NT: Okay, and then my final question is how did your upbringing and the traveling that you did, how did that affect your life as a mother and an adult?

 

ET: Well, I think that it allowed me to bring a sense of “there’s a whole world out there than just what your seeing” and an excitement because I could tell my children stories about places that I had been or things that I had done that wouldn’t be stories that they would be hearing from their friends in the neighborhood. I don’t think it would have been very fair to say that it really changed what I did as an adult, but I think it was a memory that you always carry with you. My childhood was like a field trip twenty- four hours a day. It was always challenging, new information and it wasn’t always great, there were sad times, there were great times but it was always interesting.

 

NT: I’m sure!

 

ET: Always interesting [tearing up].

 

NT: Okay!
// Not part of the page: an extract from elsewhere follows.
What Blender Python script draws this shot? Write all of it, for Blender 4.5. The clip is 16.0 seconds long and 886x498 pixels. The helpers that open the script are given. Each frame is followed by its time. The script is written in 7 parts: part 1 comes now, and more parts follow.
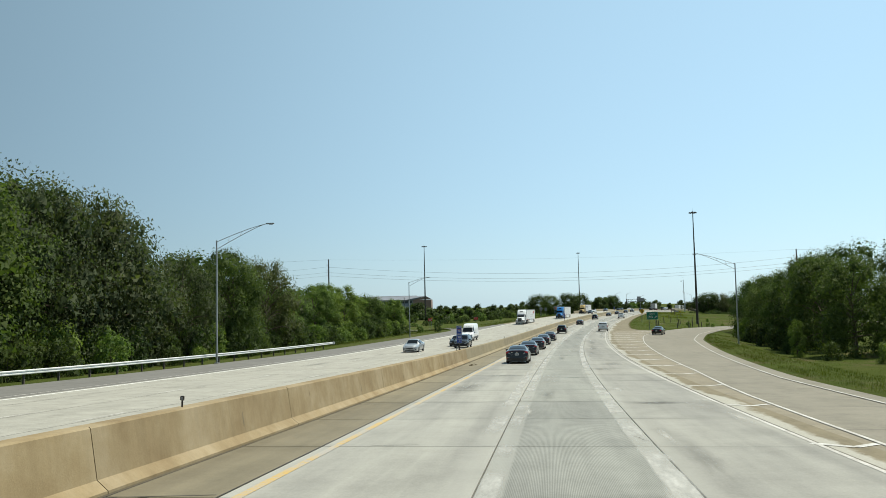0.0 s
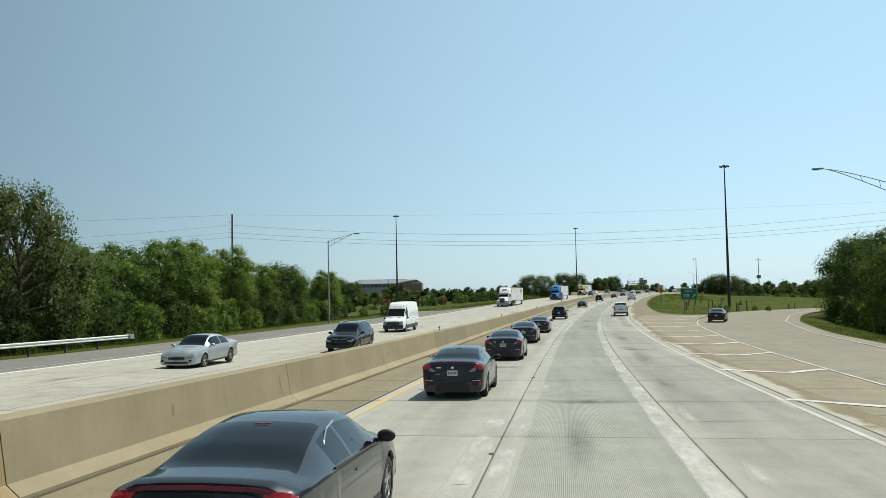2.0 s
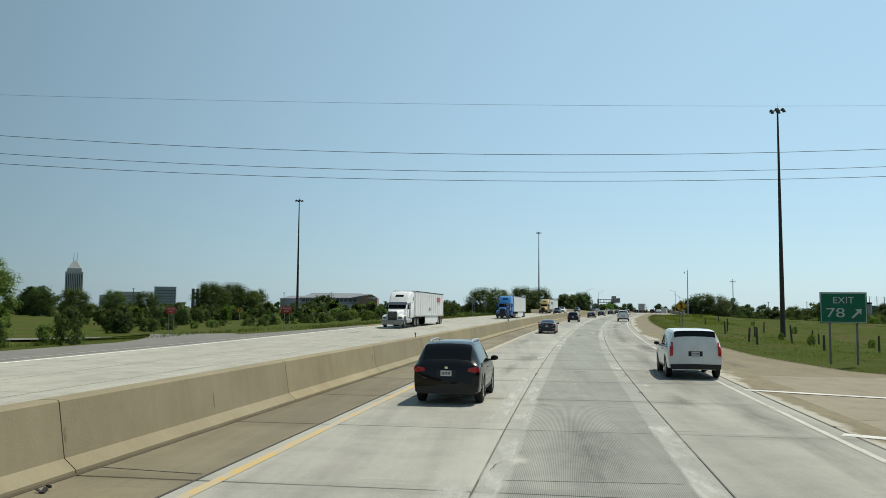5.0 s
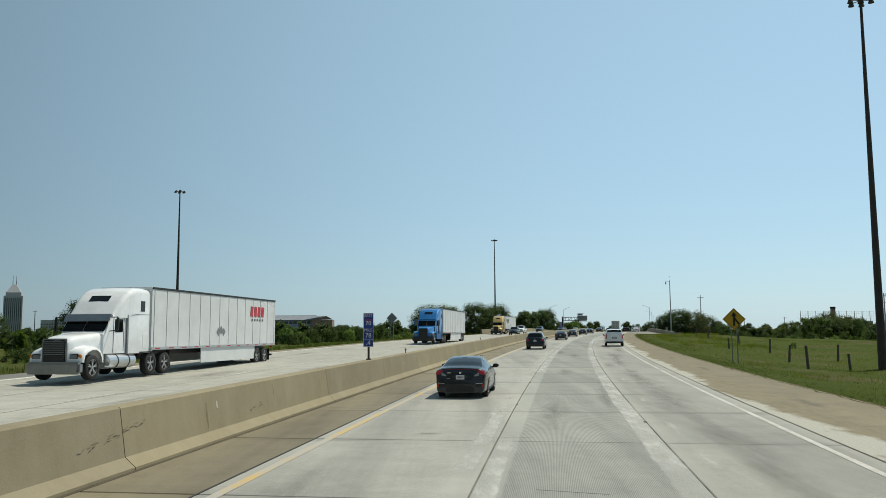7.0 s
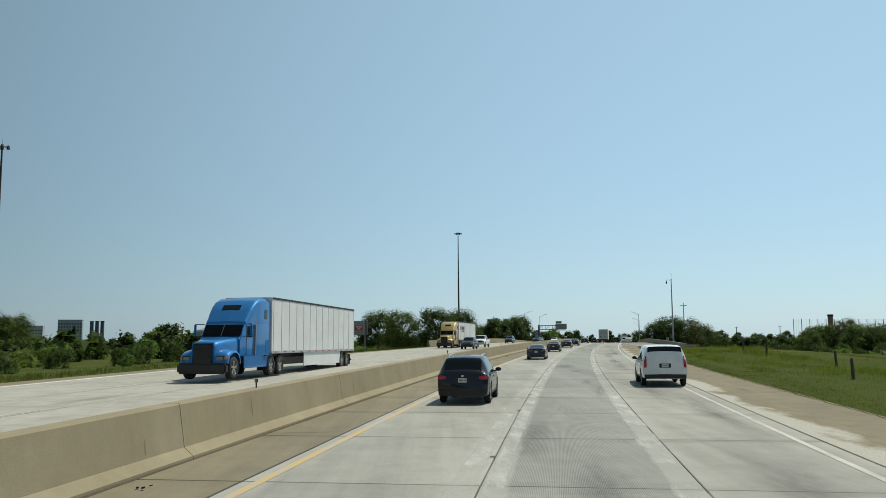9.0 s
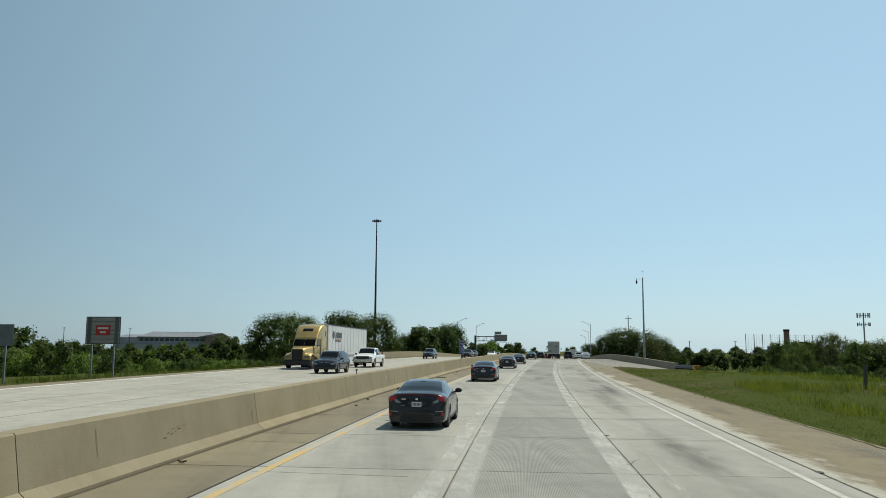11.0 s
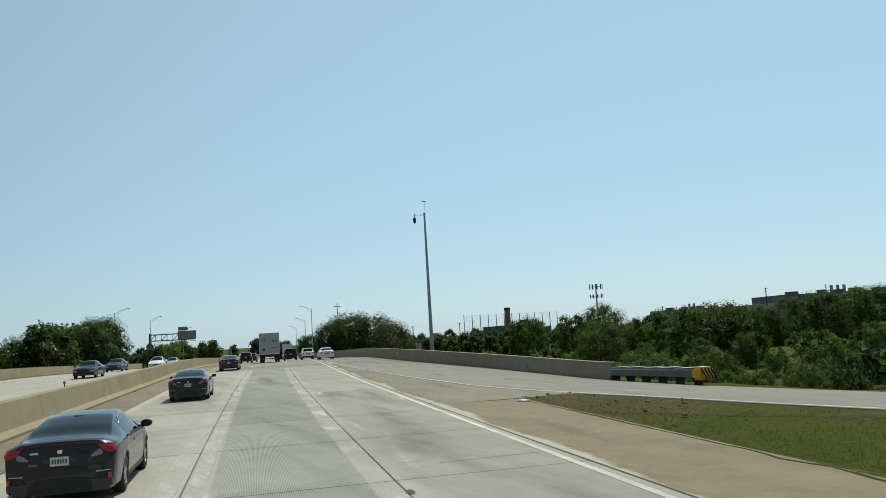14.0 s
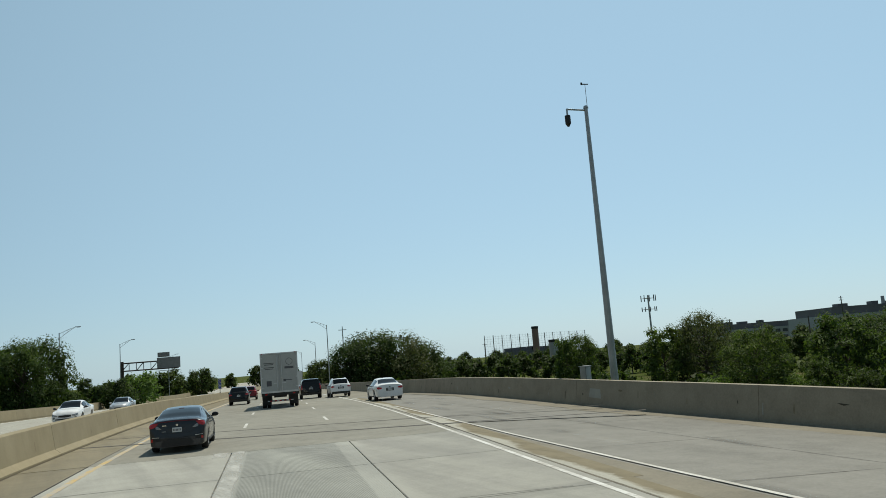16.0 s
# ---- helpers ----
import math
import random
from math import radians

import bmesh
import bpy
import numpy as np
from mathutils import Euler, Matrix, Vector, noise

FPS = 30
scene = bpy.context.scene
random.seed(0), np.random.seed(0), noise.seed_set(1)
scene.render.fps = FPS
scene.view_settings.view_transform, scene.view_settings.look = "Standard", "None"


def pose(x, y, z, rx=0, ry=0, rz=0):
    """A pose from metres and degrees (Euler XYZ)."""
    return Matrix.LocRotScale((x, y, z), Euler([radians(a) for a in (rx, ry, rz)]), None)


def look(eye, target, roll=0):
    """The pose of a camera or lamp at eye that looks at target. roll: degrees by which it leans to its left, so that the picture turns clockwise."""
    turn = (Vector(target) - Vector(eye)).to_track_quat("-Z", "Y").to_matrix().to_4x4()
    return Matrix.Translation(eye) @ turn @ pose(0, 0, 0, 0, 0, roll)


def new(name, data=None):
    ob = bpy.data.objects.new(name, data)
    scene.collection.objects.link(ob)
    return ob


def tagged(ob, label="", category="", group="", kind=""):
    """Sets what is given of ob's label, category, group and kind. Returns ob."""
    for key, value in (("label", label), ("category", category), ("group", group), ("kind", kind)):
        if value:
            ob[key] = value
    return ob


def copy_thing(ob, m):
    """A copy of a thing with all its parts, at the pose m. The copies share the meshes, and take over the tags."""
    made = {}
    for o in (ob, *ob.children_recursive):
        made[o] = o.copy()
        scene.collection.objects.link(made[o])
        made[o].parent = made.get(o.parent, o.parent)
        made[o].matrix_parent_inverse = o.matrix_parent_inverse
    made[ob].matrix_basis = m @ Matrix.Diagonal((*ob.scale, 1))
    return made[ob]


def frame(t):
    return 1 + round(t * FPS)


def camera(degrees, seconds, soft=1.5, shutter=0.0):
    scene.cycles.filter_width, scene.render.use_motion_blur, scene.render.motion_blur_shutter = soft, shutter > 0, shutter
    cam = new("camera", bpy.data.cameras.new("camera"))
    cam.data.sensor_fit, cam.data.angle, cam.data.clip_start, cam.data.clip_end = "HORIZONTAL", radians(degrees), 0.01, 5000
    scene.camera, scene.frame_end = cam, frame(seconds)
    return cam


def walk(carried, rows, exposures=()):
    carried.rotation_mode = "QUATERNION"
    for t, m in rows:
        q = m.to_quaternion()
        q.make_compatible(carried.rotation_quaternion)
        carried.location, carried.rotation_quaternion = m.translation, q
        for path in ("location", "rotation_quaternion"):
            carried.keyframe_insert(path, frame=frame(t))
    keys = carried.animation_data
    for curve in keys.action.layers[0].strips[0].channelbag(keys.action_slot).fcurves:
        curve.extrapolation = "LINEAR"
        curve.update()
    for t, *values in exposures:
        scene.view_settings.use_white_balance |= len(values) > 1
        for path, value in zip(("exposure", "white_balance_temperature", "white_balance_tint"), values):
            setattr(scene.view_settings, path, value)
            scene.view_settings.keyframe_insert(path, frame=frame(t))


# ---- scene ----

Thank you.

 

  1. My interview went really well! Considering I interviewed my grandmother I was very comfortable asking her questions and feel comfortable reacting to her when she became emotional. I wish that I had reacted more to her responses. I was very focused on listening to the information and staying on track with my questions that sometimes I forgot to comment after she was finished answering the previous question. I felt that the interview flowed extremely well. I was able to ask the questions that I had prepared in order and Mrs. Toven was able to answer all with a lot of detail that thoroughly explained all the aspects of her travel and experiences during her younger life. I not only learned a lot about history during this time but I also feel a deeper connection to my family from this experience.